-- What to do --
Work through the listing below and count the lines that hold "scene". Answer with the number alone.

-- Given records --
┌──
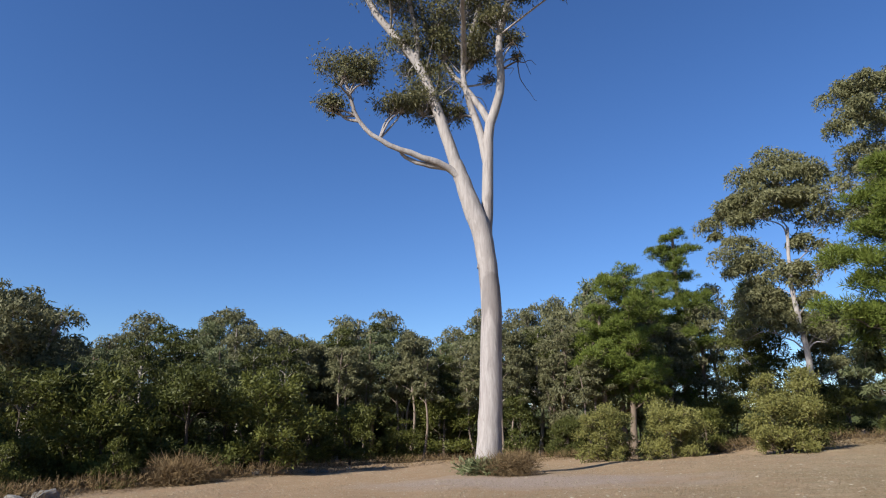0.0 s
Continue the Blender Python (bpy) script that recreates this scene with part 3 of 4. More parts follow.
└──
┌──
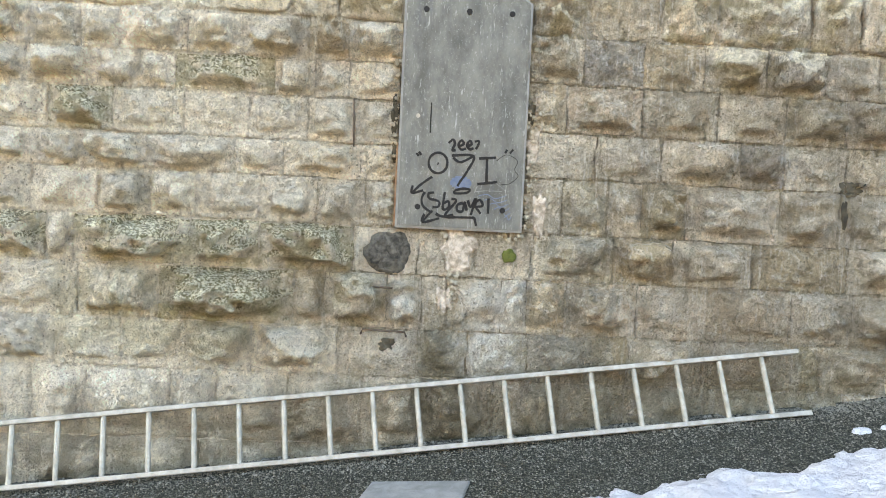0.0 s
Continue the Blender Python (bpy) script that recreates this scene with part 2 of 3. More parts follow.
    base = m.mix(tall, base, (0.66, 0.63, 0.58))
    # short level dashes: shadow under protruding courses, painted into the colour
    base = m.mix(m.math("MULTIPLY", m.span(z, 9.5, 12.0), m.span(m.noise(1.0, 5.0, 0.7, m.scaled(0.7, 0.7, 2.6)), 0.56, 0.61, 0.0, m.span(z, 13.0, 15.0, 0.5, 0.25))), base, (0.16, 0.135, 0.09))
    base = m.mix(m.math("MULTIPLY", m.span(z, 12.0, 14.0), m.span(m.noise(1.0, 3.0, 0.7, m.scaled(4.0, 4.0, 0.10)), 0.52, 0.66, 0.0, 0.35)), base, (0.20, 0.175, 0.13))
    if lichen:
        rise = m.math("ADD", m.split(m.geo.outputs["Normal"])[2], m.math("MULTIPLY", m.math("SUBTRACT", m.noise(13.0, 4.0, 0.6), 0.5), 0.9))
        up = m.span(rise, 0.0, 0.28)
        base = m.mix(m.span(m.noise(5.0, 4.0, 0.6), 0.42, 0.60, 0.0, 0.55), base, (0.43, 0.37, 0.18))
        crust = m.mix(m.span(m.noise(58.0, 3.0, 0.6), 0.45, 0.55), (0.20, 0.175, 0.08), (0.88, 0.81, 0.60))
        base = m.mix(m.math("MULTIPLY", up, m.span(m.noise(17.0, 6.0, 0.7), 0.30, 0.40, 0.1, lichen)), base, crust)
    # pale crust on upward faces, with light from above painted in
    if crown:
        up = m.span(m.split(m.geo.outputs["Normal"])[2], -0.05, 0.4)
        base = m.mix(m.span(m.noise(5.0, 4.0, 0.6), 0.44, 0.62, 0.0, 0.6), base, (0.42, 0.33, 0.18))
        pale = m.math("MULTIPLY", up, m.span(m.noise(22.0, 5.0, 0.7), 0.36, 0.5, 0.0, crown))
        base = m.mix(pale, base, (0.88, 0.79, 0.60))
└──
-- Output below --
2